A seed gift to the IDGT is generally recommended (minimum 10% of the purchase price) to give the transaction commercial viability, which uses some lifetime gift and GST tax exemption. Given the record-high exemption amount, a twist on the typical sale to an IDGT planning is that additional lifetime exemption can be used to forgive a portion or all of the promissory note if it later looks like the exemption amount will decrease.
Given the particularly low current interest rates, sales to grantor trusts are a well-timed strategy even without the forgiveness of indebtedness gift component.
4. Don't Make Gifts Beyond Your Comfort Zone
To fully lock in the increased lifetime exemption, you must use the entire $11.58 million amount per person. If you were to make a gift of $6 million, for example, and the exemption amount subsequently decreases to that amount, you would be deemed to have used all of your exemption. Put differently, use of exemption is, unfortunately, not treated as coming "off the top" of the current amount. Before making gifts of great magnitude, however, it is best to consider carefully your cash flow needs and how the gift could impact you going forward.
If a married couple falls short of wanting to make a $23.16 million gift, one spouse could use up the record-high gift tax exemption as an alternative to both spouses doing so.

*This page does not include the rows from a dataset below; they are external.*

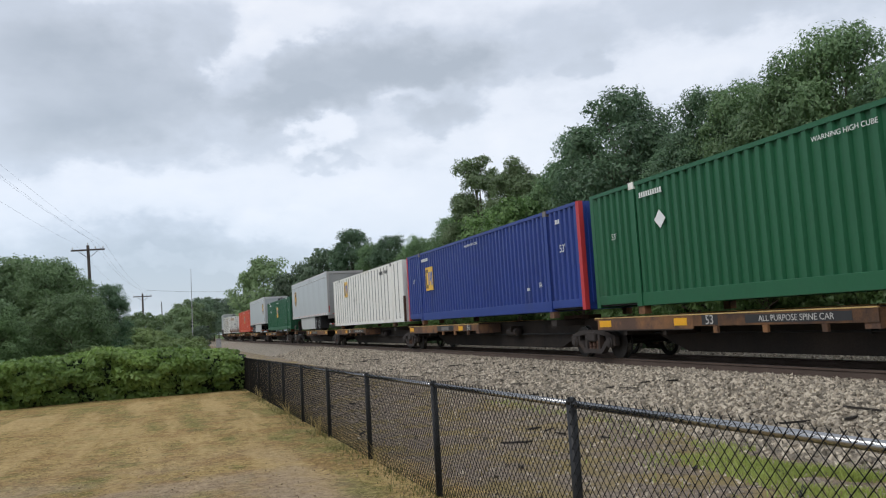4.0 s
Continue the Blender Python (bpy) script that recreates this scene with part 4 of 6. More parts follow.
M_EMBDARK = material("dark_emblem", (0.07, 0.045, 0.025), 0.5, 0, 0.12, 4, 50, 0.02)
M_MARK = material("white_marking", (0.72, 0.74, 0.72), 0.5, 0, 0.1, 9, 60, 0.0)
M_BARMARK = material("grimy_marking", (0.20, 0.19, 0.175), 0.6, 0, 0.2, 9, 60, 0.0)
M_DIMMARK = material("faded_marking", (0.50, 0.49, 0.46), 0.6, 0, 0.2, 9, 60, 0.0)
M_BLACKMARK = material("black_marking", (0.03, 0.03, 0.032), 0.5, 0, 0.1, 9, 60, 0.0)



def streaked(name, color, dirt, low, high, rough=0.55):
    """Paint with grime that has run down it: thick at the bottom edge, thinning upwards in ragged vertical streaks."""
    m = paint(name, color, rough, tuple(0.8 * c for c in color), 0.66)
    n, l = m.node_tree.nodes, m.node_tree.links
    p = n["Principled BSDF"]
    was = p.inputs["Base Color"].links[0].from_socket
    tc, sep = n.new("ShaderNodeTexCoord"), n.new("ShaderNodeSeparateXYZ")
    l.new(tc.outputs["Object"], sep.inputs[0])
    mp = n.new("ShaderNodeMapping"); mp.inputs["Scale"].default_value = (9, 9, 0.7)
    l.new(tc.outputs["Object"], mp.inputs[0])
    t = n.new("ShaderNodeTexNoise"); t.inputs["Scale"].default_value, t.inputs["Detail"].default_value = 1.0, 7
    l.new(mp.outputs[0], t.inputs["Vector"])
    ad = n.new("ShaderNodeMath"); ad.operation = 'MULTIPLY_ADD'
    ad.inputs[1].default_value = -2.2 * (high - low)
    l.new(t.outputs["Fac"], ad.inputs[0]); l.new(sep.outputs[2], ad.inputs[2])
    r = n.new("ShaderNodeMapRange"); r.interpolation_type = 'SMOOTHSTEP'
    mid = -1.1 * (high - low)
    r.inputs["From Min"].default_value, r.inputs["From Max"].default_value = mid + low, mid + high
    r.inputs["To Min"].default_value, r.inputs["To Max"].default_value = 0.85, 0.0
    l.new(ad.outputs[0], r.inputs["Value"])
    mix = n.new("ShaderNodeMix"); mix.data_type = 'RGBA'
    l.new(r.outputs[0], mix.inputs[0]); l.new(was, mix.inputs[6]); mix.inputs[7].default_value = (*dirt, 1)
    l.new(mix.outputs[2], p.inputs["Base Color"])
    return m


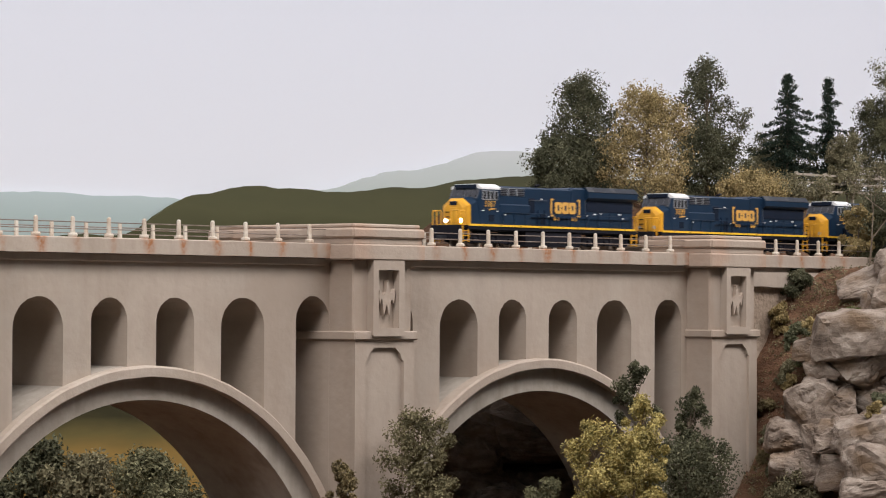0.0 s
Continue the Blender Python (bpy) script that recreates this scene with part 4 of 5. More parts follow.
def earth(name):
    """Ochre and orange soil at one end of the layout, dark red-brown at the other, with clods and stones."""
    m = bpy.data.materials.new(name)
    m.use_nodes = True
    nt = m.node_tree
    b = nt.nodes["Principled BSDF"]
    b.inputs["Roughness"].default_value, b.inputs["Specular IOR Level"].default_value = 0.95, 0.15
    tc = nt.nodes.new("ShaderNodeTexCoord")
    n = nt.nodes.new("ShaderNodeTexNoise")
    n.inputs["Scale"].default_value, n.inputs["Detail"].default_value, n.inputs["Roughness"].default_value = 34, 9, 0.72
    mp = nt.nodes.new("ShaderNodeMapping")
    mp.inputs["Scale"].default_value = (1.0, 0.35, 1.0)
    nt.links.new(tc.outputs["Object"], mp.inputs["Vector"])
    nt.links.new(mp.outputs[0], n.inputs["Vector"])
    ramps = []
    for stops in (((0.30, (0.10, 0.070, 0.040)), (0.45, (0.21, 0.125, 0.062)), (0.55, (0.33, 0.215, 0.105)), (0.72, (0.50, 0.43, 0.31))),
                  ((0.30, (0.035, 0.024, 0.016)), (0.45, (0.105, 0.055, 0.033)), (0.57, (0.17, 0.095, 0.058)), (0.72, (0.25, 0.18, 0.12)))):
        r = nt.nodes.new("ShaderNodeValToRGB")
        r.color_ramp.elements[0].position, r.color_ramp.elements[0].color = stops[0][0], (*stops[0][1], 1)
        r.color_ramp.elements[1].position, r.color_ramp.elements[1].color = stops[3][0], (*stops[3][1], 1)
        for q, c in stops[1:3]:
            r.color_ramp.elements.new(q).color = (*c, 1)
        nt.links.new(n.outputs["Fac"], r.inputs[0])
        ramps.append(r)
    sp = nt.nodes.new("ShaderNodeSeparateXYZ")
    nt.links.new(tc.outputs["Object"], sp.inputs[0])
    mr = nt.nodes.new("ShaderNodeMapRange")
    mr.inputs["From Min"].default_value, mr.inputs["From Max"].default_value = 0.4, 1.6
    nt.links.new(sp.outputs["X"], mr.inputs["Value"])
    mx = nt.nodes.new("ShaderNodeMix")
    mx.data_type = "RGBA"
    nt.links.new(mr.outputs[0], mx.inputs["Factor"])
    nt.links.new(ramps[0].outputs[0], mx.inputs[6])
    nt.links.new(ramps[1].outputs[0], mx.inputs[7])
    nt.links.new(mx.outputs[2], b.inputs["Base Color"])
    vo = nt.nodes.new("ShaderNodeTexNoise")
    vo.inputs["Scale"].default_value, vo.inputs["Detail"].default_value, vo.inputs["Roughness"].default_value = 160, 8, 0.7
    nt.links.new(mp.outputs[0], vo.inputs["Vector"])
    bn = nt.nodes.new("ShaderNodeBump")
    bn.inputs["Strength"].default_value, bn.inputs["Distance"].default_value = 1.0, 0.004
    nt.links.new(vo.outputs["Fac"], bn.inputs["Height"])
    nt.links.new(bn.outputs[0], b.inputs["Normal"])
    return m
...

Safety values can be inserted into planning to help ensure that if your estate tax planning goes really well (i.e. you have substantially depleted your estate), you can, say, still draw a salary from your business for your services (while you are still working), stop paying the income taxes associated with gifted assets, and the like.
That said, the best approach from the outset is to take care to refrain from making gifts that might jeopardize your lifestyle, especially in light of the unusual circumstances we currently face. Tax savings is merely a part of a larger discussion to be had around wealth transfer strategies.